Вот такой милой страной был Советский Союз. В 35-м году Сталин, укокошив примерно 2,5 миллиона человек, произнёс своё знаменитое «Жить стало лучше, жить стало веселее». Он был очень остроумным человеком, надо сказать. Правда, остро́ты его были жуткими. Это же он сказал: «Есть человек, есть проблема. Нет человека, нет проблемы». Так поступили и с Навальным.
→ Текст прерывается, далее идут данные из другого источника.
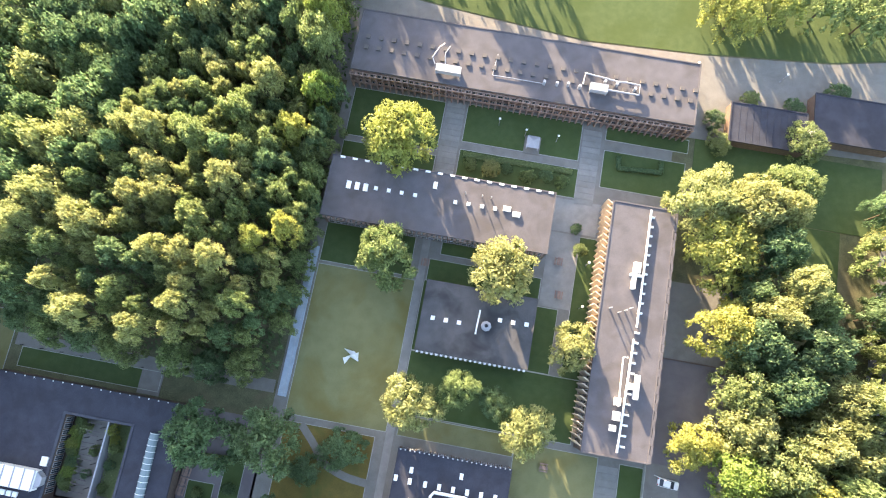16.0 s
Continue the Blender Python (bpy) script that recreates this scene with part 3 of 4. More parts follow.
for k in range(13):
    part("rib", tube(bmesh.new(), [(-62.0 - k * 0.0165, 101.1 + k * 1.21, 4.6), (-62.0 - k * 0.0165, 101.2 + k * 1.21, 4.6)], 1.0, 12), M["white"], vault)
for k in range(20):
    part("roof_stud", boxes((-99.0 + k * 2.1, -98.8 + k * 2.1, 122.1, 122.35, 4.64, 4.8)), M["white"], canteen)
strip = part("glass_awning", boxes((-53.6, -42.6, 91.6, 92.9, 3.9, 4.2)), M["white"], canteen, "white glazed awning along the annexe")
for k in range(6):
    part("pane", boxes((-53.4 + k * 1.8, -51.75 + k * 1.8, 91.65, 92.4, 4.2, 4.23)), M["dome"], strip)
part("roof_rail", boxes((-42.75, -42.55, 92.6, 100.4, 4.44, 4.75)), M["white"], canteen)
skylights(canteen, [(-55.2, 95.4)], 2.0, 2.4, 0.7, 4.5, M["grey"], "air_unit")
window_row(canteen, "s", -99, -57, 92.62, 0.9, 2.8, 2.0, 1.5)
window_row(canteen, "e", 99.5, 115.5, -81.9, 0.8, 3.6, 1.3, 1.0)
window_row(canteen, "w", 99.5, 115.5, -67.3, 0.8, 3.6, 1.3, 1.0)

# boiler house, its yard and the connecting roof
skylights(boiler, [(-63.9, 70.6)], 0.9, 0.9, 0.6, 4.5)
skylights(boiler, [(-72.2, 73.4), (-70.5, 71.0)], 0.5, 0.5, 0.5, 4.5, M["grey"], "vent_cap")
pipe(boiler, [(-57.6, 68.4, 4.5), (-57.6, 68.4, 6.2)], 0.22, "grey", "flue")
for x in (-43.9, -42.3):
    part("roof_seam", boxes((x, x + 0.1, 66.3, 74.2, 3.5, 3.56)), M["concrete"], boiler)
part("canopy", boxes((-52.2, -49.6, 57.8, 65.4, 3.2, 3.45)), M["white"], boiler, "bright white sheet canopy over the passage")
part("canopy_side", boxes((-54.1, -52.203, 57.9, 65.3, 2.9, 3.1)), M["concrete"], boiler)
for k in range(26):
    part("coping", boxes((-73.2 + k * 1.06, -72.2 + k * 1.06, 74.703, 75.1, 4.2, 4.6)), M["brick"], boiler)
part("ledge", boxes((-82.4, -45.2, 75.3, 76.7, -0.1, 0.25)), M["deck"], boiler)
part("yard_wall", boxes((-82.7, -82.3, 65.0, 76.7, -0.1, 1.2), (-82.297, -73.3, 65.0, 65.4, -0.1, 1.2)), M["concrete"], boiler)
part("deck", boxes((-73.0, -53.6, 57.7, 65.9, -0.1, 0.9)), M["deck"], boiler, "raised concrete delivery deck")
porch = part("red_canopy", boxes((-75.2, -66.3, 54.6, 60.2, 2.3, 2.5)), M["rusty"], shed, "rust-red corrugated lean-to roof")
for k in range(9):
    part("roof_rib", boxes((-75.1 + k * 1.0, -74.85 + k * 1.0, 54.5, 60.3, 2.5, 2.62)), M["rusty"], porch)
part("ramp", boxes((-70.8, -67.6, 47.6, 54.4, -0.1, 0.6)), M["concrete"], shed)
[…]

И, наконец, марризм (псевдонаучная концепция происхождения, развития и «классовой сущности» языка; с конца 1920-х до 1950 года поддерживалась в СССР на государственном уровне — прим. ред.). Это был первый кошмарный удар по советской науке. Совершенно бредовый сифилитик (здесь имеется в виду Николай Марр, филолог, востоковед, вице-президент Академии наук СССР — прим. ред.) наплодил свою науку. Пятнадцать лет ничего другого не было. Затем появился товарищ Сталин, который создал орловско-курские диалекты в своём безумном мозгу. И следующие пятнадцать лет тоже ничего не было. Но потом вдруг произошёл действительно невероятный всплеск. Мне кажется, это получилось отчасти благодаря машинному переводу.

Почему? Потому что машинный перевод поддерживали военные. Ляпунов, который начал это движение, работал на армию. Его вычислительный комплекс занимался расчётом траекторий советских баллистических ракет «Москва-Монреаль», «Москва-Вашингтон», «Москва-Бостон» и так далее. Благодаря этому люди получили возможность преподавать то, что называлось структурной лингвистикой, аж в университете.

Благодаря расчётам траекторий баллистических ракет люди получили возможность преподавать то, что называлось структурной лингвистикой

Ведь в Советском Союзе генетиков всех постреляли и посадили, как и космологов (космология — раздел астрономии, изучающий свойства и эволюцию Вселенной, — прим. ред.). Даже физику хотели закрыть, объявив её идеалистической. А Берия не дал, сказал: «Нам это нужно». Так и с лингвистами получилось. Ведь если бы не это, я бы никогда в жизни не стал лингвистом и был бы преподавателем французского языка, и всё. Потому что то, что мне нравилось, противоречило тому, что было вокруг меня.